Giovanni Boccaccio, junto con Dante y Petrarca, conforma el trío de grandísimos escritores humanistas del Renacimiento. Cronológicamente fue el tercero en aterrizar. No conoció a Dante pero tuvo amistad con Petrarca. A éste lo interesó en la obra de aquél. A Dante lo endiosaba. Desde el púlpito de la iglesia de Santo Stefano Protomartire, de Florencia, predicaba la palabra de… la Divina Comedia.
Como su gran admirador escribió Vita di Dante, libro cuyo título original ocupaba 21 palabras; la gente lo redujo a Trattatello in laude di Dante Alighieri y acabó en Vita di Dante. Parte de las primeras líneas del Trattatello se refieren a cómo “los pueblos antiguos y egregios honraban a los hombres valiosos unas veces como deidades, otras con estatuas de mármol, a menudo con sepulturas distinguidas, en alguna ocasión con un arco de triunfo, o quizá con una corona de laurel […]”

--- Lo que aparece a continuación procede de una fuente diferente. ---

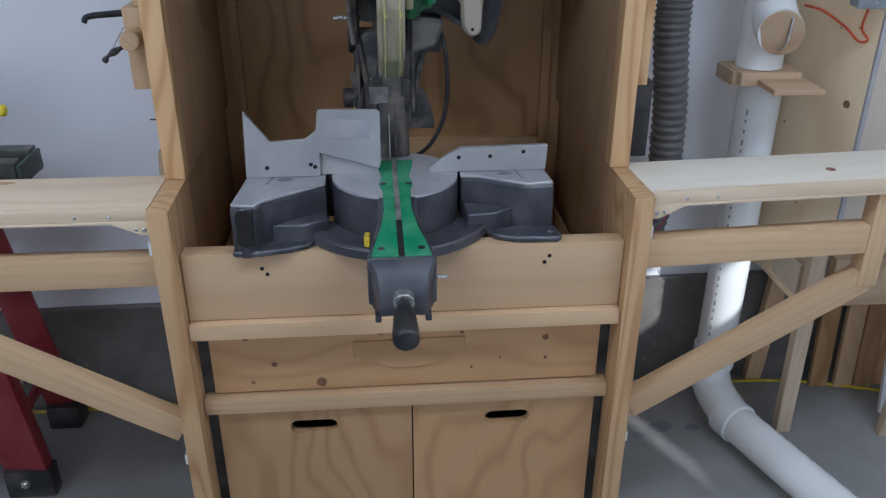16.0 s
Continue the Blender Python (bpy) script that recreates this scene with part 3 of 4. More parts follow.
def wing(name, label, s, length, m, board):
    """One outfeed wing: top board, lower rail, strut, brace and end block, hinged to the stand."""
    w = thing(name, (s * 0.46, 0.1, 0.93), label, "wing", "saw stand wings")
    x = [s * 0.4585, s * (0.4585 + length)]
    lo_, hi_ = min(x), max(x)
    part("top_board", box(lo_, hi_, 0.035, 0.187, 0.917, 0.9385, 0.002, m), board, w, "pale pine board")
    gus = [(s * 0.459, 0.916), (s * 0.459, 0.888), (s * 0.475, 0.888), (s * 0.525, 0.910), (s * (0.4585 + length), 0.910), (s * (0.4585 + length), 0.916)]
    bm = prism(gus, "y", 0.017, 0.034, 0.001)
    gus2 = box(lo_, hi_, 0.017, 0.034, 0.9162, 0.9385, 0.002, m)
    bmesh.ops.transform(bm, matrix=m, verts=bm.verts)
    part("front_edge", gus2, PALE_L, w)
    part("gusset", bm, PALE_L, w)
    end = s * 0.930 if s > 0 else s * (0.459 + length - 0.05)
    a, b = (s * 0.459, end) if s > 0 else (end, s * 0.459)
    part("lower_rail", box(a, b, 0.030, 0.068, 0.776, 0.838, 0.003, m), PINE_X, w, "pine rail with knots")
    part("strut", box(min(end, end + s * 0.042), max(end, end + s * 0.042), 0.028, 0.066, 0.70 if s > 0 else 0.77, 0.909, 0.002, m), PINE_Z, w)
    top_x = end + s * 0.02 if s > 0 else end
    z_lo = 0.437
    bmb = plank((s * 0.464, 0.049, z_lo), (top_x if s > 0 else -1.04, 0.049, 0.712 if s > 0 else 0.786), 0.056, 0.036, (0, 1, 0), 0.003)
    bmesh.ops.transform(bmb, matrix=m, verts=bmb.verts)
    brace = part("brace", bmb, PINE_X, w, "slanting pine brace")
    run, rise = (top_x if s > 0 else -1.04) - s * 0.464, 0.275 if s > 0 else 0.349
    lie = m @ Matrix.Translation((s * 0.464, 0.049, z_lo)) @ Matrix.Rotation(-math.atan2(rise * s, abs(run)), 4, "Y")
    brace.data.transform(lie.inverted())
    brace.matrix_basis = lie
    places = [m @ Vector(p) for p in ((s * 0.482, 0.0168, 0.900), (s * 0.525, 0.0168, 0.925), (s * 0.585, 0.0168, 0.925))]
    screws(w, places, r=0.0034)
    screws(w, [m @ Vector((s * 0.468, 0.0165, 0.899))], r=0.0045)
    return w


M_R = about((0.4585, 0.03, 0), Matrix.Rotation(radians(3.6), 4, "Z"))
right_wing = wing("outfeed_wing", "pale pine outfeed wing with brace hinged to the stand", 1, 0.868, M_R, PALE_X)
part("knot", prism(arc(0.852, 0.117, 0.010, 0, 330, 12), "z", 0.9380, 0.9390, 0), KNOT, right_wing)
left_wing = wing("infeed_wing", "knotty pine infeed wing with brace hinged to the stand", -1, 1.15, Matrix.Identity(4), PALE_L)
part("knot_halo", prism([(-0.771 + 0.029 * math.cos(a * 0.35), 0.807 + 0.021 * math.sin(a * 0.35)) for a in range(18)], "y", 0.0294, 0.0312, 0), KNOT_RING, left_wing)
part("knot", prism([(-0.771 + 0.020 * math.cos(a * 0.35), 0.807 + 0.016 * math.sin(a * 0.35)) for a in range(18)], "y", 0.0288, 0.0312, 0), KNOT, left_wing)
part("knot_halo", prism([(-0.800 + 0.065 * math.cos(a * 0.35), 0.165 + 0.010 * math.sin(a * 0.35)) for a in range(18)], "z", 0.9380, 0.9387, 0), KNOT_RING, left_wing)
part("knot", prism([(-0.818 + 0.015 * math.cos(a * 0.35), 0.165 + 0.006 * math.sin(a * 0.35)) for a in range(18)], "z", 0.9380, 0.9390, 0), KNOT, left_wing)
for s, wg in ((-1, left_wing), (1, right_wing)):
    part("hinge", box(min(s * 0.4575, s * 0.468), max(s * 0.4575, s * 0.468), 0.02, 0.055, 0.845, 0.87, 0.002), WHITE, wg, "small hinge leaf")
    part("hinge", box(min(s * 0.4575, s * 0.468), max(s * 0.4575, s * 0.468), 0.02, 0.055, 0.36, 0.385, 0.002), WHITE, wg, "small hinge leaf")

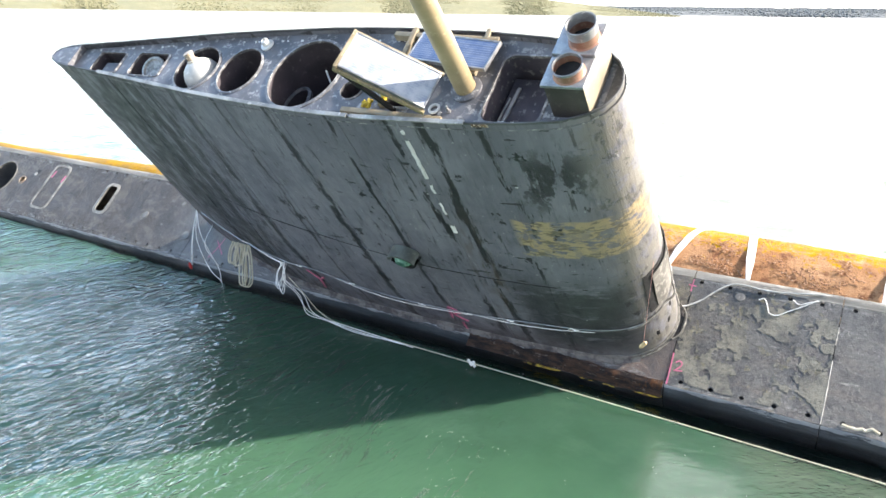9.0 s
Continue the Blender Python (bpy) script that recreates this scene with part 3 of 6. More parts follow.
# ---- water and far shore ----
def build_water():
    """One sheet: fine near the boat, coarser out to the horizon, with low waves."""
    def ticks(lo, hi, fine):
        near = list(np.arange(lo, hi + 1e-6, fine))
        out, step, x = [], fine, hi
        while x < 4300:
            step = min(step * 1.16, 400)
            x += step
            out.append(x)
        back, step, x = [], fine, lo
        while x > -4300:
            step = min(step * 1.16, 400)
            x -= step
            back.append(x)
        return np.array(back[::-1] + near + out)

    xs, ys = ticks(-26, 30, 0.22), ticks(-14, 44, 0.22)
    X, Y = np.meshgrid(xs, ys, indexing="ij")
    Z = np.zeros_like(X)
    gen = np.random.RandomState(3)
    for k in range(26):
        wave = gen.uniform(0.9, 4.0)
        a = radians(gen.normal(118, 26))
        Z += 0.0030 * wave ** 0.9 * np.sin(2 * np.pi / wave * (X * np.cos(a) + Y * np.sin(a)) + gen.uniform(0, 6.28))
    lee = 1 / (1 + np.exp(np.clip(-(Y - 2.6) * 1.4, -50, 50)))                      # open water beyond the hull
    left = 1 / (1 + np.exp(np.clip((X + 6.5) * 0.6, -50, 50))) * 0.45                # ripples reach in round the stern
    fade = np.clip(1.2 - np.hypot(X - 3, Y - 15) / 260, 0, 1)
    Z *= np.maximum(np.maximum(lee, left * (Y < 2.6)), 0.10) * fade
    n, m = X.shape
    verts = np.stack([X, Y, Z], -1).reshape(-1, 3)
    i = np.arange(n * m).reshape(n, m)
    faces = np.stack([i[:-1, :-1], i[1:, :-1], i[1:, 1:], i[:-1, 1:]], -1).reshape(-1, 4)
    me = bpy.data.meshes.new("water")
    me.from_pydata(verts.tolist(), [], faces.tolist())
    me.polygons.foreach_set("use_smooth", [True] * len(me.polygons))
    me.materials.append(WATER)
    tagged(new("water", me), "green sea water, rippled, calmer beside the hull", "water", kind="structure")
    bm = bmesh.new()
    bmesh.ops.create_grid(bm, x_segments=1, y_segments=1, size=4300)
    single("water_depths", bm, DEPTHS, Matrix.Translation((0, 0, -0.4)), "cloudy green water under the surface", "water", kind="structure")


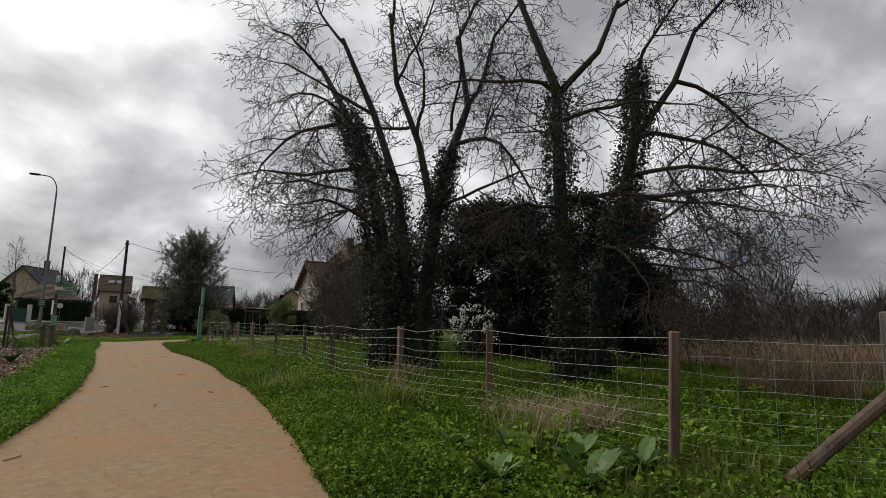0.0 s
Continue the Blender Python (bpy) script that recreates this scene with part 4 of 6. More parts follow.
def bush(name, x, y, label, category, blobs, n, size, mat, seed, stems=5, z0=0.0, group="", stem_h=None, core=0.0):
    root = base_of(name, x, y, z0, 0, label, category, group)
    g = np.random.default_rng(seed + 900)
    segs, tips = [[], [], [], []], []
    top = max(b[2] for b in blobs)
    for k in range(stems):
        a = k * 2.1 + g.random()
        grow(segs, tips, g, Vector((0.1 * math.cos(a), 0.1 * math.sin(a), -0.05)), Vector((0.3 * math.cos(a), 0.3 * math.sin(a), 1)).normalized(), (stem_h or top * 0.75) * 0.68, 0.02 + top * 0.007, 1, 3, (0, 5, 3), 0.6, -0.02, 0.5)
    v, f = segments_mesh(segs[1] + segs[2] + segs[3], 4)
    tagged(fast_mesh("stem", v, f, "twig", root), kind="stuff")
    leaf_blobs("foliage", blobs, n, size, mat, root, seed)
    # added solid cores close the gaps; dark leaf colour stands in for inner shade
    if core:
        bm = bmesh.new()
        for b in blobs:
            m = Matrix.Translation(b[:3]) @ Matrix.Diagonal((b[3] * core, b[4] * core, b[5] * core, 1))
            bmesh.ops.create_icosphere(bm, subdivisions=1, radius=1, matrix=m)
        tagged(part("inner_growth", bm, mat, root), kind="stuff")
    return root


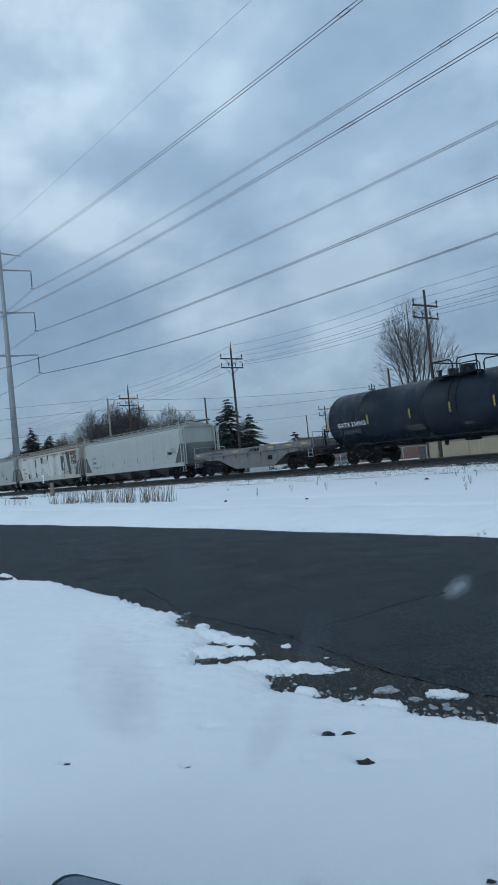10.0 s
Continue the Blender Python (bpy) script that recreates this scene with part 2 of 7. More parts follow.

La corona de laurel es un llamativo tema en la Vida de Dante. Boccaccio mismo fue retratado con esa prestigiada prenda. En cambio, escribe, la muerte del poeta sucedió “cuando más deseaba ser laureado”. Tal vez Boccaccio quiso remediar la histórica falta y en otra de sus obras, Amorosa visione, hace aparecer a Dante con la apetecida corona.
En su Vida de Dante, Boccaccio justifica los méritos de su biografiado para ser laureado. Por ese honor, argumenta, “se entregó por completo” al estudio y a la creación de su obra. “Dante deseaba ardientemente tener tal honor”. El autor del Decamerón reconoce que Dante exageró su apetito de fama pero también lo explica como debilidad humana: “Deseó más el honor y la pompa de lo que pide una ínclita virtud como la suya. Pero qué, qué vida es tan humilde que no guste ser tocada por la dulzura de la gloria.”
Boccaccio, como su biografiado Dante y como su amigo Petrarca, con la búsqueda de fama, de gloria terrenal enseñó a reconocer la condición humana entre cuyas necesidades, la vanidad, atrae con brillo imantado. Si en la época que les tocó era una promesa la gloria divina, no sería desdeñable la gloria terrenal, la fama; como dice Boccaccio, “la vanidad del favor del pueblo”.
La inercia de la metafísica medieval ocasionó la reacción humanista. Tras redescubrir las capacidades humanas las mentes del Renacimiento las aprovecharon y probaron y mostraron que no eran indestructibles las ataduras impuestas por los poderes. Las cortaron y las criticaron y con la redescubierta arma de la crítica inauguraron muchas de las libertades que disfrutaron los siglos que siguieron.
Es valiente y hermosa la crítica que hace Dante de su mundo en la Divina Comedia; Petrarca lo mismo en su Cancionero y en los Triunfos; Boccaccio se solaza criticando y nos divierte en el Decamerón. Aunque, por otra parte, con obras “serias” tejieron los hilos del Estado moderno; todo estimulado por el espíritu renacentista que incluyó como elemento importante la búsqueda de la fama. Dante canta su apetito de fama en la terza rima de la Comedia; Petrarca entre su copiosa obra poética; Boccaccio, por lo menos, comentando cómo la persiguieron.
Los siglos posteriores reaccionaron castigando con pena moral “la peste” de la vanidad, el gusto de la fama, el apetito de gloria. Pero la conquista de la trascendencia en el tiempo y el espacio reales enseñada por los renacentistas es una lección afortunada y permanente en sus obras de narrativa y poesía.
Con la crítica de Dante a su entorno, desde los laicos hasta los papas; la de Petrarca que puede encontrarse condensada en sus sonetos babilónicos y con la alborozada crítica de Boccaccio a las gentes de su mundo, destacadamente a los religiosos, es decir, la crítica al gran poder de su tiempo, estos escritores humanistas mostraron que “no hay deidad segura / al altivo volar del pensamiento”, como versificó Sor Juana.